Explain the following, being especially careful not to confuse action and reaction with elasticity:

111. When you want to push your chair back from a table, you push forward against the table.

112. The pans in which candy is cooled must be greased.

113. Good springs make a bed comfortable.

114. Paper clips are made of steel or spring brass.

115. A spring door latch acts by itself if you close the door tightly.

116. On a cold morning, you rub your hands together to warm them.

117. If an electric fan is not fastened in place and has not a heavy base, it will move backward while it is going.

118. Doors with springs on them will close after you.

119. When you jump down on the end of a springboard, it throws you into the air.

120. You move your hands backward to swim forward.

Note. There are really two kinds of elasticity, which have nothing to do with each other. Elasticity of form is the tendency of a thing to go back to its original shape, as rubber does. If you make a dent in rubber, it springs right back to the shape it had before. Elasticity of volume is the tendency of a substance to go back to its original size, as lead does. If you manage to squeeze lead into a smaller space, it will spring right back to the same size as soon as you stop pressing it on all sides. But a dent in lead will stay there; it has little elasticity of form.

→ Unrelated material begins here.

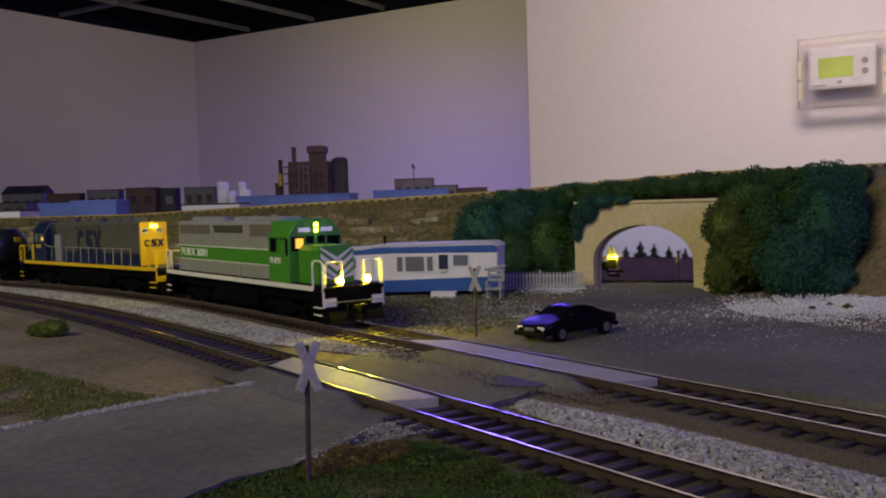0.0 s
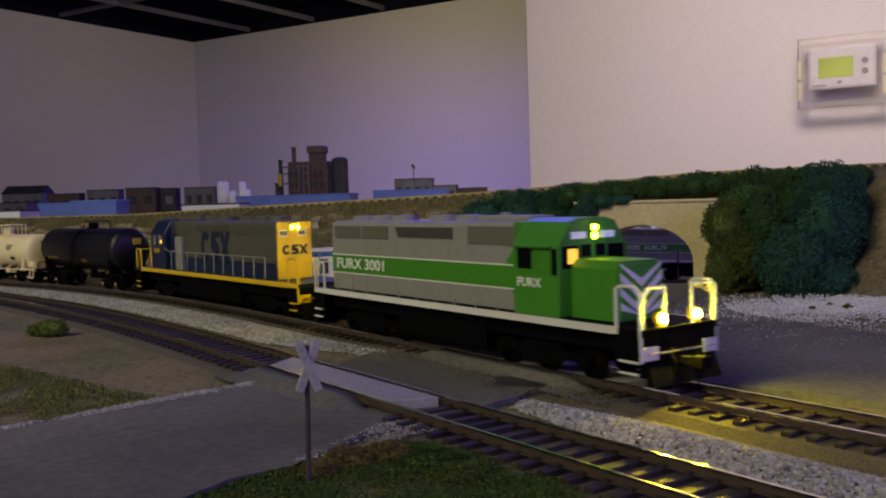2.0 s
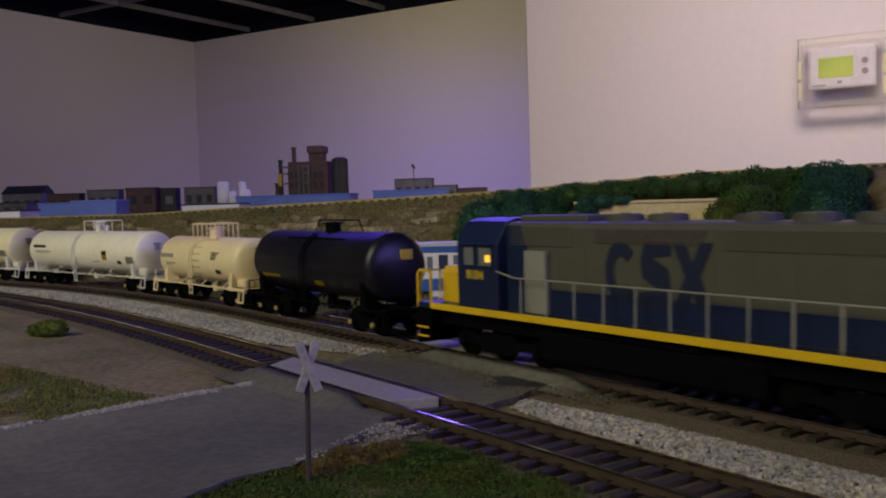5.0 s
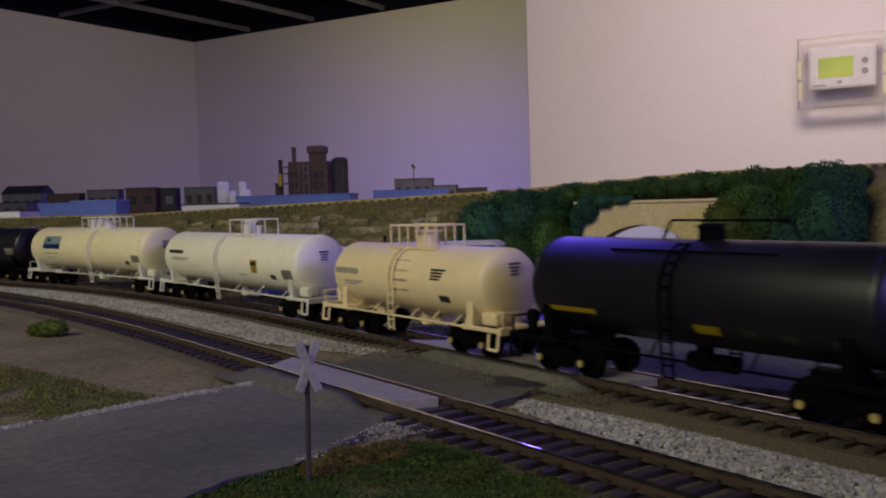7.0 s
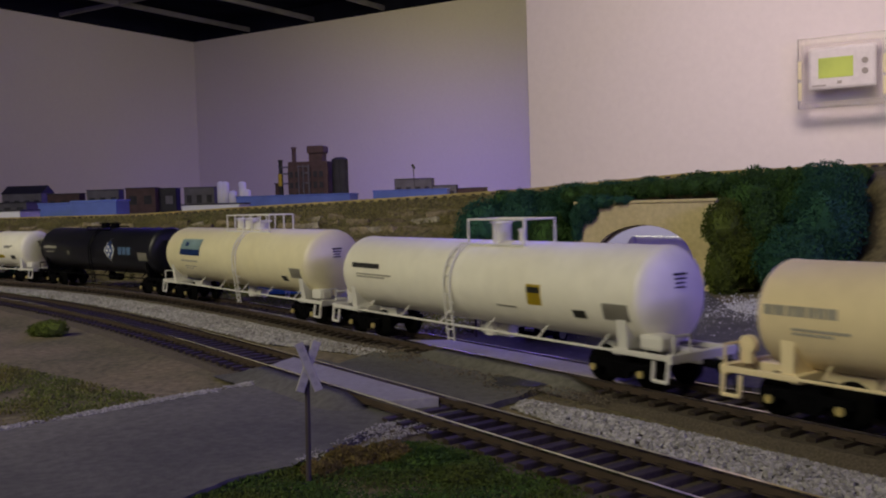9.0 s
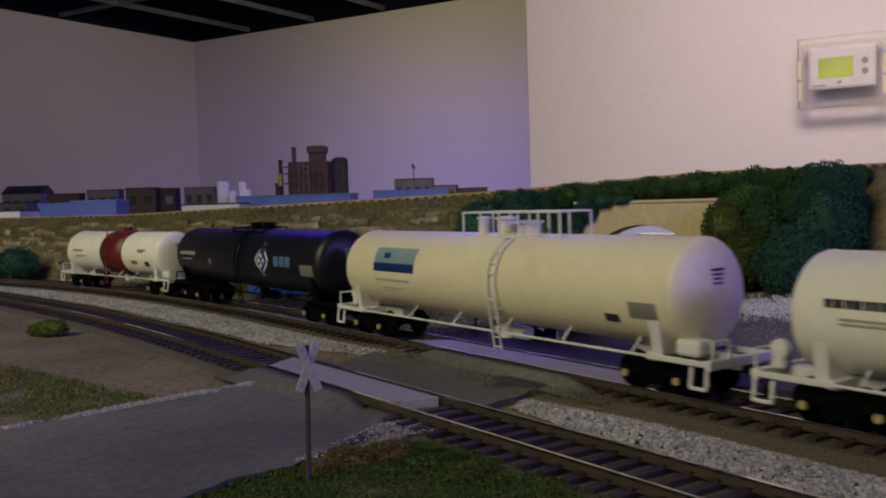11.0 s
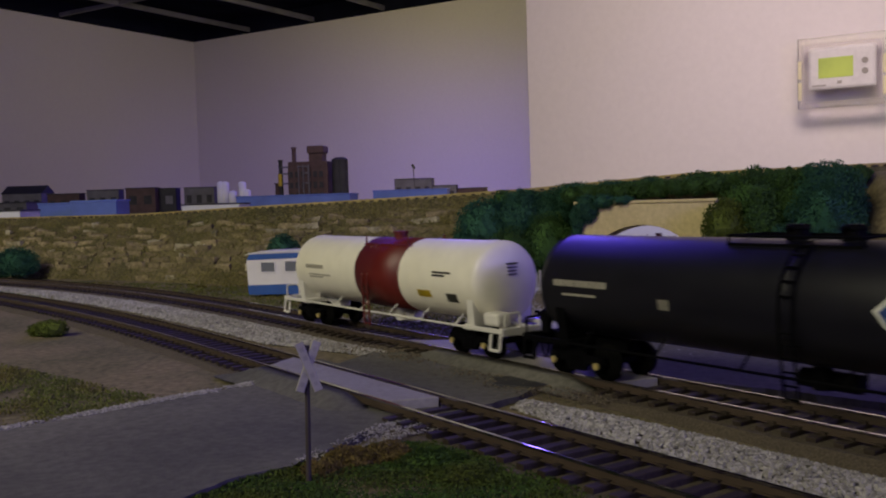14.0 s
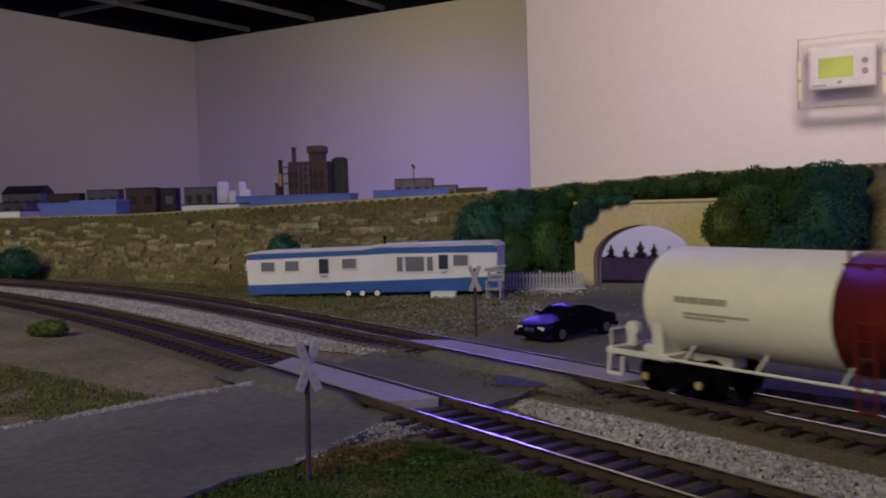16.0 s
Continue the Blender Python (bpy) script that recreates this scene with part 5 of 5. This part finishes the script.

Air and water—all liquids, in fact—have a great deal of elasticity of volume, but practically no elasticity of form. They do not tend to keep their shape, but they do tend to fill the same amount of space. Putty and clay likewise have very little elasticity of form; when you change their shape, they stay changed.

Jelly and steel and glass have a great deal of elasticity of form. When you dent them or twist them or in any way change their shape, they go right back to their first shape as soon as they can.

When we imagined a man with an "elastic touch," we were imagining a man who gave everything he touched perfect elasticity of form. It is elasticity of form that most people mean when they talk about elasticity.